Niente in confronto alla recente sospensione a divinis comminata al prete spezzino, che ho già avuto modo di attenzionare. Se il buon giorno si vede dal mattino, si comincia coi perbenismi sacramentali e parrocchiali e si arriva a mettere alla porta chi si permette di dissentire alla luce del Vangelo. “’Na giornäda bargnìfa”, così mia madre definiva quelle giornate che partono male e sono destinate a non raddrizzarsi: e di simili giornate purtroppo la storia passata e presente della Chiesa ne ha parecchie.

Torno però alla formale intransigenza riguardo ai riti sacramentali. Sarò fissato ma, in un mondo divorato dalle povertà, dalle inequità, dalle guerre, non capisco questa ansia perbenista riguardo all’Eucaristia che è fin troppo semplice ed immediata nei suoi segni: è scandaloso che Dio si trasformi in pane e vino? Sì, più scandaloso di così! E allora cosa c’è di strano e debordante se la Messa viene celebrata sotto un albero con paramenti ciclistici? Non ho visto il video, ma sono sicuro che mi piacerebbe nella sua ardita spontaneità e sono altrettanto sicuro che Gesù non andrà per il sottile. Capirai se un Dio, che non esitava a banchettare con pubblicani e prostitute, si farà impressionare da una liturgia calata a pieno titolo nella realtà. Ma fatemi il piacere…

 Campetti regolamentati “per sensibilizzare”: il vescovo di Frascati, Raffaello Martinelli, è decisamente d’accordo col suo parroco di San Giuseppe a Cocciante, quartiere di Frascati (Roma), che appunto ha regolamentato gli ingressi ai campetti di calcio dell’oratorio per arginare maleducazione e danneggiamenti. “Non siamo per la repressione, ma per la prevenzione”, spiega il vescovo: “Si entra ai campetti dalle 16 alle 19.30”, cioè “Un gesto simbolico per responsabilizzare anche la comunità degli adulti” e “se ci fossero genitori disponibili nel dopo lavoro o anche pensionati si potrebbe aprire anche di più”.

Del resto era un pezzo ­- spiega don Franz Vicentini, il parroco – che “i ragazzi entravano a tutte le ore, anche scavalcando le reti”. Un pezzo che lì dentro c’erano “bestemmie, parolacce, problemi.

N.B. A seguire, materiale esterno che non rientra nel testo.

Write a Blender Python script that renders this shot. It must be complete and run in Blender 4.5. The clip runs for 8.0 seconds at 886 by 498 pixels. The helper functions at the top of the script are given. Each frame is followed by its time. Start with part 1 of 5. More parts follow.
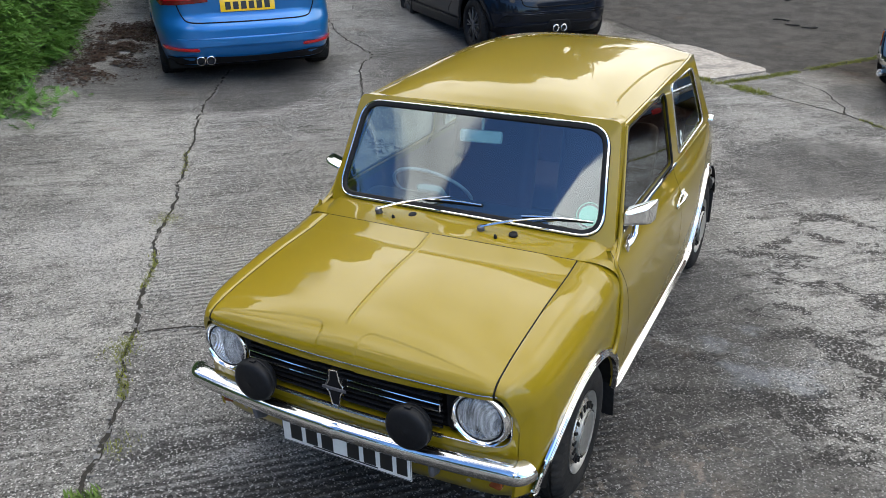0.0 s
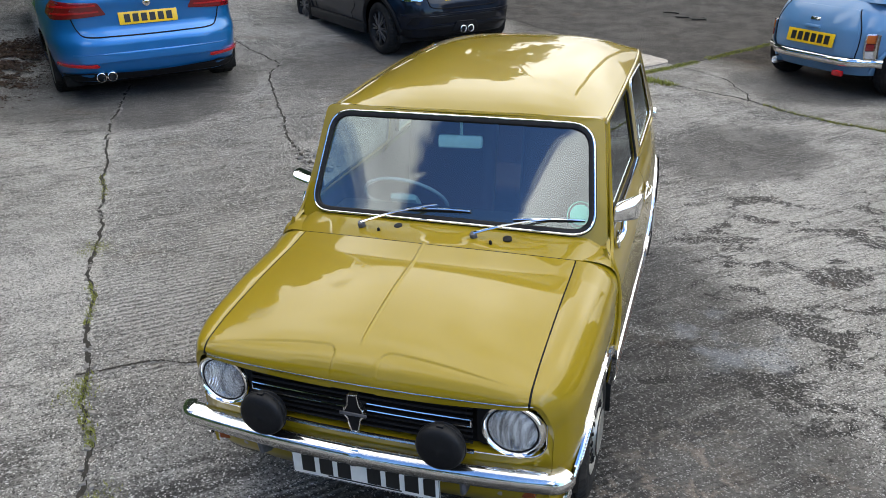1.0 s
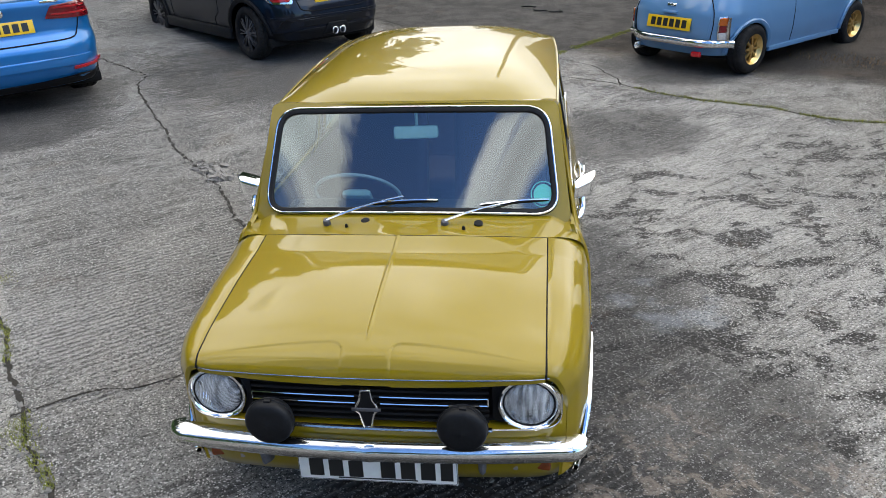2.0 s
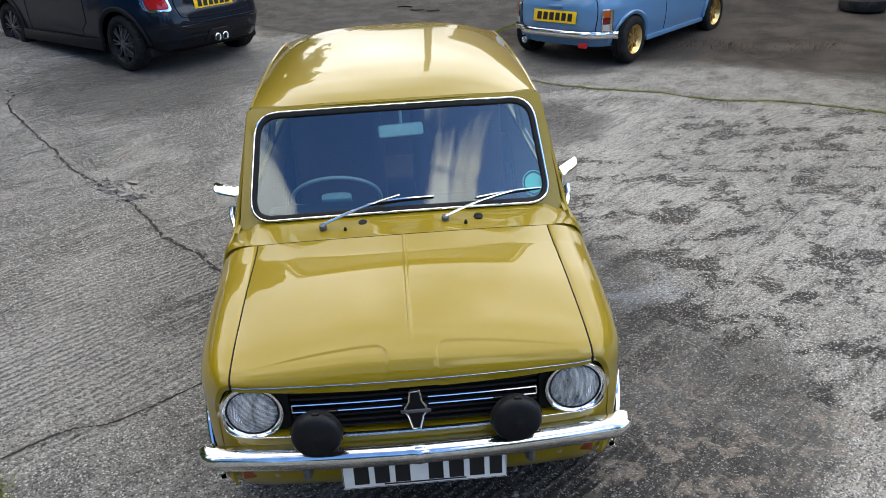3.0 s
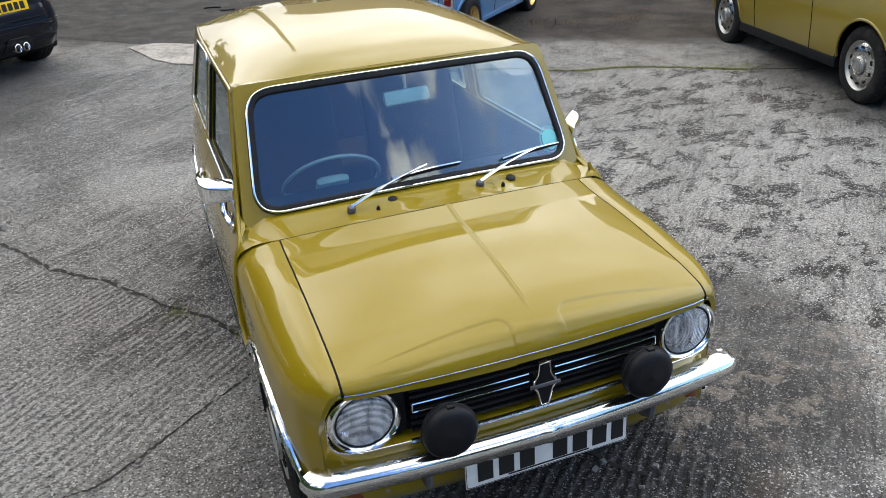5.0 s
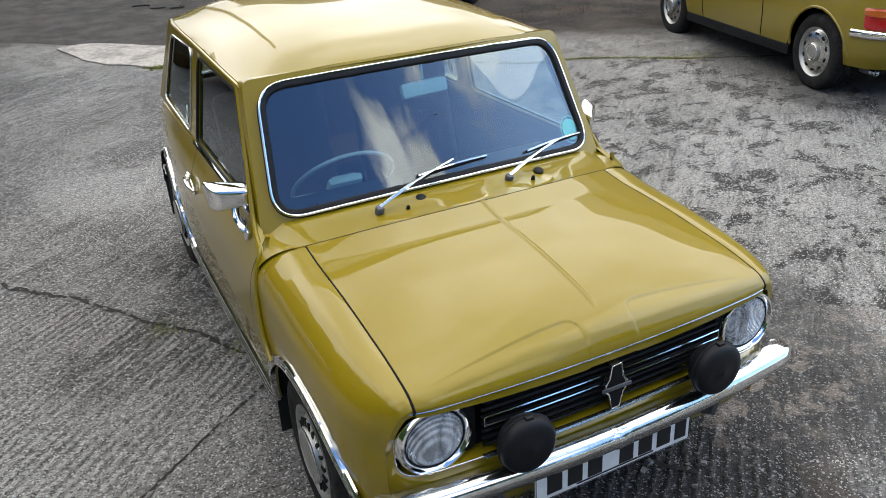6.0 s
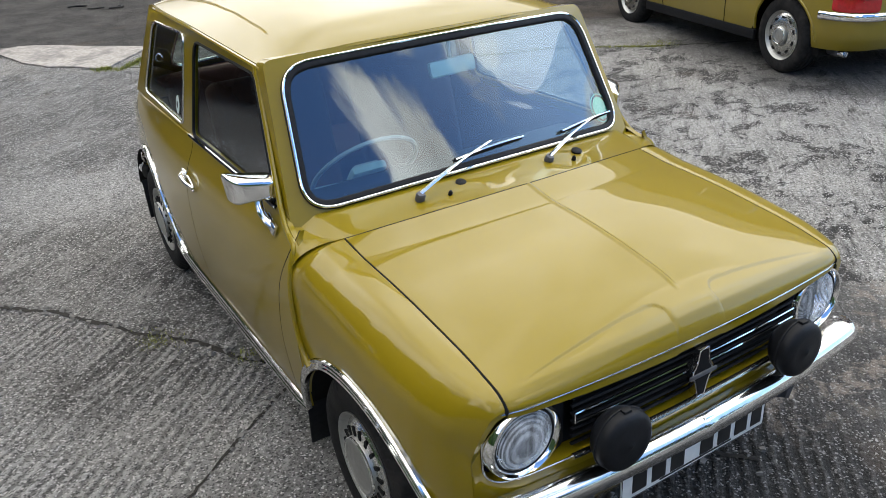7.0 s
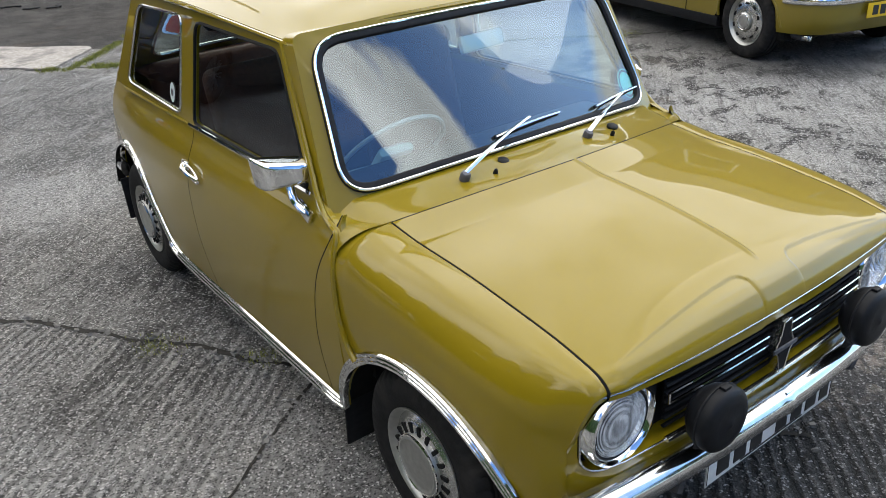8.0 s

Ho avuto anche danni alle porte, alle reti, alle recinzioni, i vetri rotti della chiesa perché tirano pallonate per noia”. Così “mi sono detto: creiamo il problema per risolverlo”. Con regole chiare. Ci sono questi campetti e “io voglio che i ragazzi giochino – va avanti don Franz – ma devono avere un certo comportamento: non devono bestemmiare, non devono lasciare immondizia per terra, non devono mettersi le mani addosso. Non devono scavalcare”.

Fosse per il vescovo, “Terrei le chiese aperte ventiquattr’ore su ventiquattro. D’estate, il sabato la cattedrale resta aperta fino a mezzanotte”. Però “serve responsabilità e rispetto del bene comune. Un po’ di educazione civica anche nelle famiglie non guasta”. E se è vero – conclude monsignor Martinelli -che “la maleducazione c’è ovunque purtroppo e che non si possano alzare muri per arginarla, chiedere però maggiore responsabilità è sacrosanto”. (dal quotidiano “Avvenire”).

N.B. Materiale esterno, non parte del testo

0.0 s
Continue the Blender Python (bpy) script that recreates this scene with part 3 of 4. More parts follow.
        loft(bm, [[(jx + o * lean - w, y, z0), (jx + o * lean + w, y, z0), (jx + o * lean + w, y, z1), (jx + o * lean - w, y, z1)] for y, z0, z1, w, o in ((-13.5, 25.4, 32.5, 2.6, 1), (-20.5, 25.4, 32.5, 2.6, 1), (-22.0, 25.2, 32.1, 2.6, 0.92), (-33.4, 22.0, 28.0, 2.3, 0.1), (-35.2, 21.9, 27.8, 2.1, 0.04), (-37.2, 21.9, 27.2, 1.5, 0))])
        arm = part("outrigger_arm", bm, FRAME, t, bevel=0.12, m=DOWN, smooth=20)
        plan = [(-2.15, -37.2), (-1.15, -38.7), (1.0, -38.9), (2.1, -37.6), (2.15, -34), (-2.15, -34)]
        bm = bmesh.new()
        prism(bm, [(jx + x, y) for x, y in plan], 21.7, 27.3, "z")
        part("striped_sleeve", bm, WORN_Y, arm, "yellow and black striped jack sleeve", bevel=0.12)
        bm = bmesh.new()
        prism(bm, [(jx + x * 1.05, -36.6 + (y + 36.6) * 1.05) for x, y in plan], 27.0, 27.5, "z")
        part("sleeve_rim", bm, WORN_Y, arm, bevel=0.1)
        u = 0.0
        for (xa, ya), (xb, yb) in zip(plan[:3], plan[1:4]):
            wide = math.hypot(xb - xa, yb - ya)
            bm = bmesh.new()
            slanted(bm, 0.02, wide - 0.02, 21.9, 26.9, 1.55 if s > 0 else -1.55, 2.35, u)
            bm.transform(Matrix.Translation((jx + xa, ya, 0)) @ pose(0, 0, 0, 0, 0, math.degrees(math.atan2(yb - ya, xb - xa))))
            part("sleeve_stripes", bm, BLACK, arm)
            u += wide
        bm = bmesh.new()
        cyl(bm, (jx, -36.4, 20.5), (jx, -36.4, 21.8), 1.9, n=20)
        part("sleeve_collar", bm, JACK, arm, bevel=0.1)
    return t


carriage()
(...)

È più formativa la dialogante tolleranza verso certi comportamenti trasgressivi dei ragazzi o la preoccupazione di omologarli alle regole della buona (?) educazione? Se è giusto ed opportuno tenere aperte le chiese, come si possono chiudere i campetti parrocchiali? Non preoccupiamoci delle bestemmie che volano, preoccupiamoci magari delle preghiere che non volano. La vicinanza ai giovani val bene un vetro rotto. Meglio un po’ di casino parrocchiale di quello delle “movide” urbane e delle discoteche extra-urbane.

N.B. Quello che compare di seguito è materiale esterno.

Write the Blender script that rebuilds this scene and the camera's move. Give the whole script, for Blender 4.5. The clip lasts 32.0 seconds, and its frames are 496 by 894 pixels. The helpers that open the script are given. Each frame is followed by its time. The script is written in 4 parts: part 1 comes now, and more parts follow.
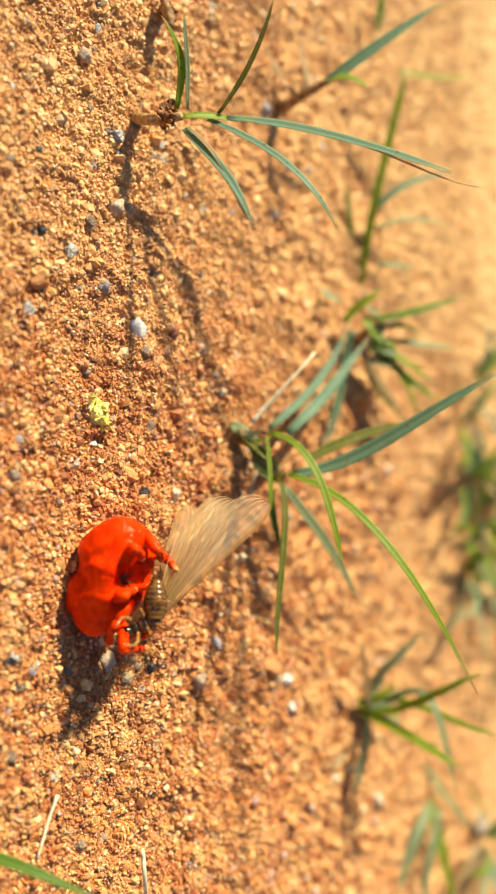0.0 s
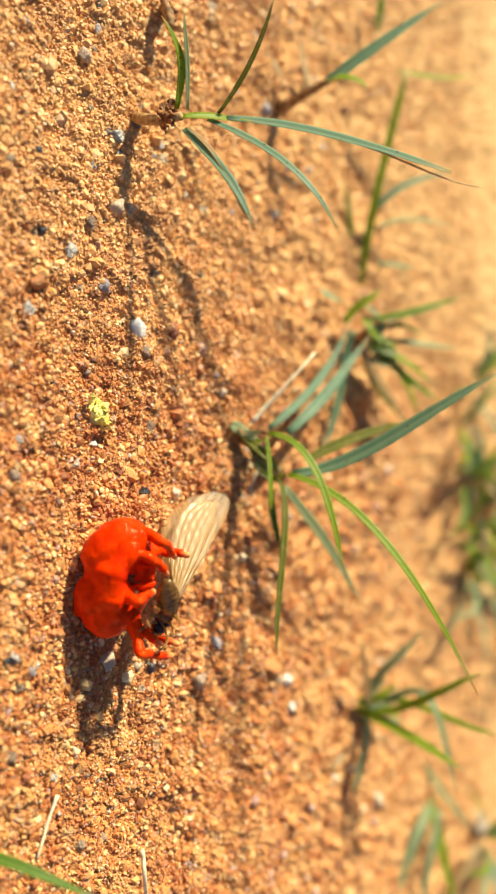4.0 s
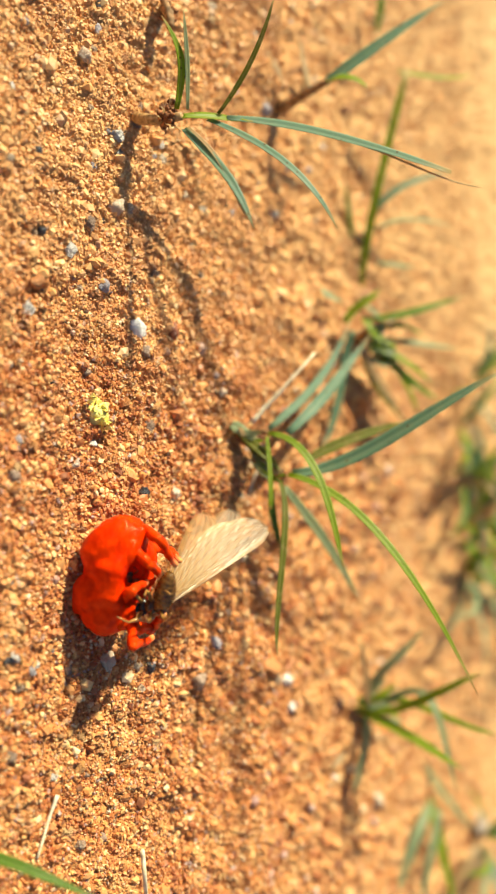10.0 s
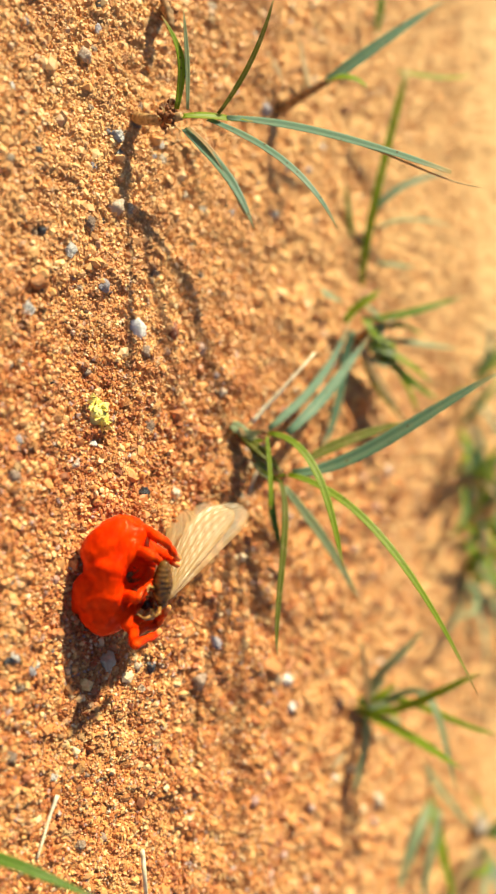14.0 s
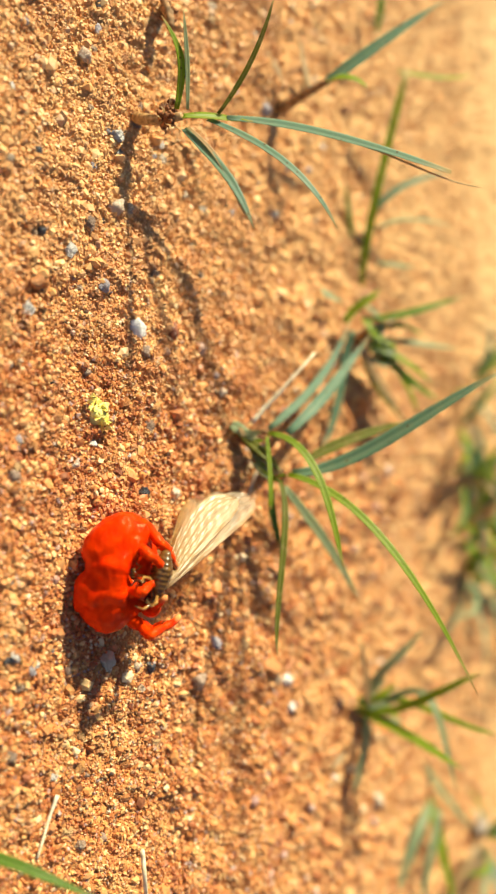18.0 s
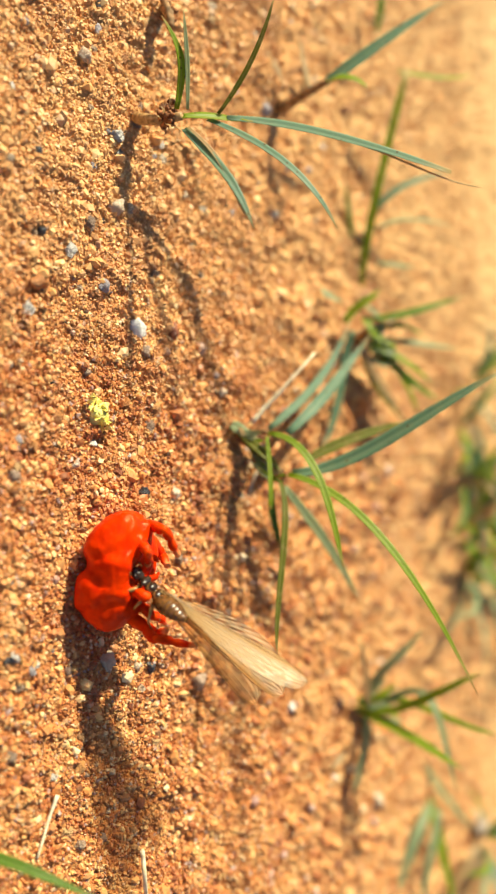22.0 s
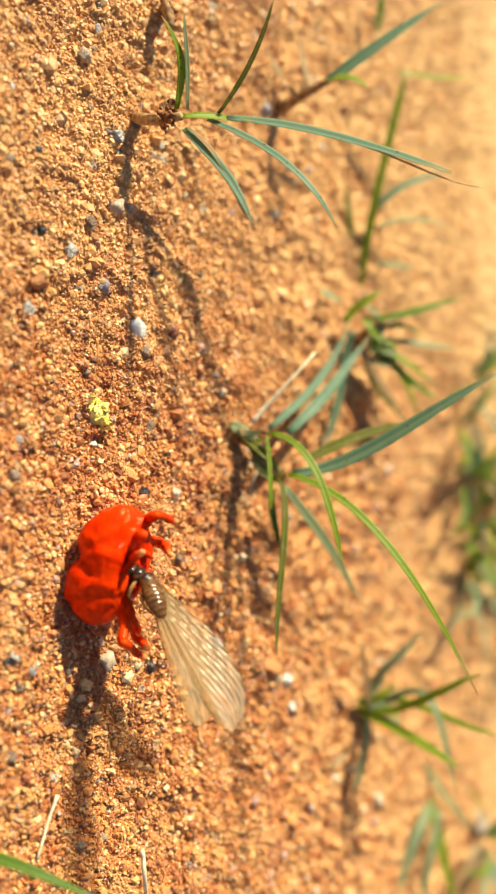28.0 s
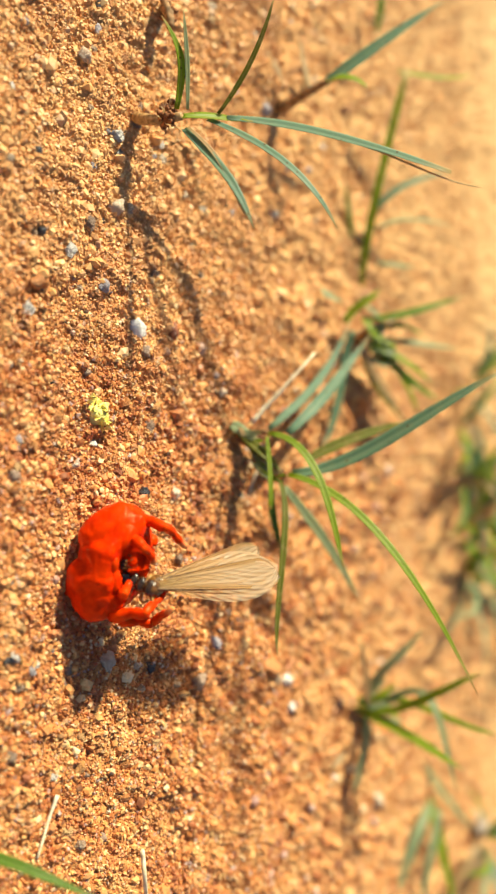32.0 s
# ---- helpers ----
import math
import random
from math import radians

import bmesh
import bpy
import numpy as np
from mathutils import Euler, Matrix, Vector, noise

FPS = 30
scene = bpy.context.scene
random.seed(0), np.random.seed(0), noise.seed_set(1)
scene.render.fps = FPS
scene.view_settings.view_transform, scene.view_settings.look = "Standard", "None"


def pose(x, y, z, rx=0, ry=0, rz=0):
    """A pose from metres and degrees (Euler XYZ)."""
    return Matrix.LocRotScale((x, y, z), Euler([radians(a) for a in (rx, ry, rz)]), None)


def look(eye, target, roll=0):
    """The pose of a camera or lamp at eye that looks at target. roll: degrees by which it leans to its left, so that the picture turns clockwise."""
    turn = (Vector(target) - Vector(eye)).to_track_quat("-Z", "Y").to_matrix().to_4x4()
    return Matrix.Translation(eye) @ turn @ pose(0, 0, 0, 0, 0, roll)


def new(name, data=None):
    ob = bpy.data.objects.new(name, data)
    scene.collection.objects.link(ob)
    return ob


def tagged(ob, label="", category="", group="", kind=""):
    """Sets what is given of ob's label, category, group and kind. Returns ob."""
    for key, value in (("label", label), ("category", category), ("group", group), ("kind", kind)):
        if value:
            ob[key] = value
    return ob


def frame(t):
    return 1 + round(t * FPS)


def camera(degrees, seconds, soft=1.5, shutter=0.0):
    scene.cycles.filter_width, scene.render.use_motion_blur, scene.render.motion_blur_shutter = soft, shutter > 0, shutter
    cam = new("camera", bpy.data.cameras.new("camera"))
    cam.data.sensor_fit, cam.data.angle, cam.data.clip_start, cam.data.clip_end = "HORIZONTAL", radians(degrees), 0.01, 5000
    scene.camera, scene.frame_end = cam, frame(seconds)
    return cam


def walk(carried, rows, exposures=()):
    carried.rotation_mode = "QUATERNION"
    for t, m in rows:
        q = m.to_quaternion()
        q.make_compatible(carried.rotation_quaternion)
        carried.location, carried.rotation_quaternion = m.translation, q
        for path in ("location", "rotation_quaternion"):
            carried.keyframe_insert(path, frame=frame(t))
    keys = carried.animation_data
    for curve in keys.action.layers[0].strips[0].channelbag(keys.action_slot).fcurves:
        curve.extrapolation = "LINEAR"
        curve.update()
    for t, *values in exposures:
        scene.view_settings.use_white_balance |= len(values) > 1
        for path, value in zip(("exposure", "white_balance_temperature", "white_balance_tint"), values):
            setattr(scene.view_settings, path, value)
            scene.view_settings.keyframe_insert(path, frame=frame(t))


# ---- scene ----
cam = camera(30.3, 32.0, soft=2.3)
cam.data.dof.use_dof = True
cam.data.dof.focus_distance = 0.0880
cam.data.dof.aperture_fstop = 20
EYE = look((0, -0.0766, 0.069), (0, 0, 0), 90)
walk(cam, [(0, EYE), (32, EYE)], exposures=[(0, 0.89), (32, 0.89)])

# ---- light ----
world = bpy.data.worlds.new("sky")
scene.world = world
world.use_nodes = True
sky = world.node_tree.nodes.new("ShaderNodeTexSky")
sky.sky_type = "NISHITA"
sky.sun_disc = False
sky.sun_elevation, sky.sun_rotation = radians(36.5), radians(-77.4)
back = world.node_tree.nodes["Background"]
back.inputs["Strength"].default_value = 0.052
world.node_tree.links.new(sky.outputs["Color"], back.inputs["Color"])
sun = new("sun", bpy.data.lights.new("sun", "SUN"))
sun.data.energy, sun.data.angle, sun.data.color = 5.0, radians(3.0), (0.96, 0.90, 0.61)
sun.matrix_world = look((-0.805, 0.18, 0.62), (0, 0, 0))

MM = 0.001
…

Il mio carissimo amico don Sergio Sacchi era un prete costantemente dalla parte degli ultimi, un prete che non aveva paura di sporcarsi le mani coi problemi sociali. Mia sorella, in linea col suo temperamento, in una occasione gli rimproverò di non essere sufficientemente severo con il crocchio di giovani che stazionavano pigramente e chiassosamente sulla scalinata della chiesa di S. Maria del Rosario. Non negò l’evidenza, ammise di essere intervenuto più volte per convincere quei ragazzi a tenere atteggiamenti più consoni al luogo, ma confessò apertamente di non avere il “coraggio” di cacciarli via in malo modo: erano o non erano anche loro parrocchiani bisognosi di attenzione ed accoglienza. Don Sergio trovò in quell’occasione (e non solo in quell’occasione) un deciso avvocato difensore in mia madre: «Al fa bén, un prét al ne manda via nisón. A chi ragas lì chi é cag pól dir ‘na bón’na paròla? Al pàroch!».

Perché il quotidiano “Avvenire”, cosi coraggiosamente aperto sul problema della pace, sui problemi dei Paesi poveri, su tante questioni trascurate dai media laici, si perde in queste quisquiglie clericaloidi, rischiando di dare un colpo al cerchio di una società ingiusta e un colpo alla botte della surrettizia omologazione di una Chiesa perbenista?